Job -> Find the string "part" and gather every line that holds it.

Data segment ->

-*-

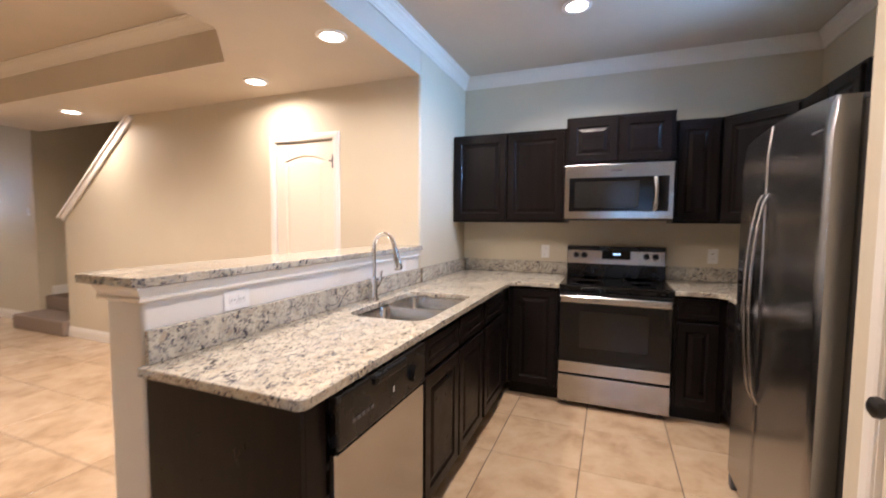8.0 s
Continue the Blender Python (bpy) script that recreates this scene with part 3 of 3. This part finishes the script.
UZ0, UZ1, UF = 1.375, 2.135, 6.012
UP = UZ1 - UZ0
m = basis((1.862, UF, UZ0), *NORTH)
cabinet("upper_cabinet", m, 0.985, UP, 0.313, [(0.025, 0.483, 0.02, UP - 0.02), (0.502, 0.96, 0.02, UP - 0.02)], "espresso wooden wall cabinet with two raised-panel doors")
m = basis((2.846, 5.933, 1.822), *NORTH)
cabinet("microwave_cabinet", m, 0.765, 0.372, 0.398, [(0.022, 0.372, 0.022, 0.350), (0.392, 0.743, 0.022, 0.350)], "short espresso cabinet above the microwave")
m = basis((3.613, UF, UZ0), *NORTH)
cabinet("upper_cabinet", m, 0.305, UP, 0.313, [(0.02, 0.285, 0.02, UP - 0.02)], "narrow espresso wooden wall cabinet beside the microwave")
# diagonal corner wall cabinet
root = thing("corner_cabinet", (4.33, 6.08, UZ0), "diagonal espresso corner wall cabinet", "cabinet")
p0, p1 = Vector((3.920, 6.012)), Vector((4.257, 5.675))
part("body", prism(bmesh.new(), [(3.920, N_Y - 0.002), (3.920, 6.012), (4.257, 5.675), (E_X - 0.002, 5.675), (E_X - 0.002, N_Y - 0.002)], UZ0, UZ1), WOOD, root)
dirn = (p1 - p0).normalized()
L = (p1 - p0).length
m = basis((p0.x, p0.y, UZ0), (dirn.x, dirn.y, 0), (dirn.y, -dirn.x, 0))
cab_door(root, m, 0.015, L - 0.015, 0.02, UP - 0.02)
m = basis((4.257, 5.673, UZ0), *EAST)
cabinet("upper_cabinet", m, 0.68, UP, 0.311, [(0.02, 0.35, 0.02, UP - 0.02), (0.365, 0.66, 0.02, UP - 0.02)], "espresso wooden wall cabinet over the refrigerator's side")

# base cabinets
BH, TOE, BF = 0.882, 0.10, 5.685
PF = 2.455                                 # peninsula cabinet fronts
root = thing("end_panel", (2.16, 3.32, 0), "plain espresso end panel of the peninsula", "panel")
part("board", boxed(1.8475, PF, 3.312, 3.332, 0.001, BH, bevel=0.0015), WOOD, root)
part("filler_stile", boxed(PF - 0.02, PF - 0.0005, 3.3325, 3.418, 0.001, BH, bevel=0.001), WOOD, root)
m = basis((PF, 4.038, 0), *PENIN)
cabinet("sink_cabinet", m, 0.915, BH, 0.60, [(0.025, 0.447, TOE + 0.02, 0.70), (0.468, 0.89, TOE + 0.02, 0.70)], "espresso sink base cabinet with two raised-panel doors", [(0.025, 0.447, 0.725, BH - 0.018), (0.468, 0.89, 0.725, BH - 0.018)], TOE, True)
m = basis((PF, 4.955, 0), *PENIN)
cabinet("base_cabinet", m, 0.725, BH, 0.60, [(0.025, 0.50, TOE + 0.02, 0.70)], "espresso base cabinet in the inside corner", [(0.025, 0.50, 0.725, BH - 0.018)], TOE)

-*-

Response ->
Continue the Blender Python (bpy) script that recreates this scene with part 3 of 3. This part finishes the script.
part("body", prism(bmesh.new(), [(3.920, N_Y - 0.002), (3.920, 6.012), (4.257, 5.675), (E_X - 0.002, 5.675), (E_X - 0.002, N_Y - 0.002)], UZ0, UZ1), WOOD, root)
part("board", boxed(1.8475, PF, 3.312, 3.332, 0.001, BH, bevel=0.0015), WOOD, root)
part("filler_stile", boxed(PF - 0.02, PF - 0.0005, 3.3325, 3.418, 0.001, BH, bevel=0.001), WOOD, root)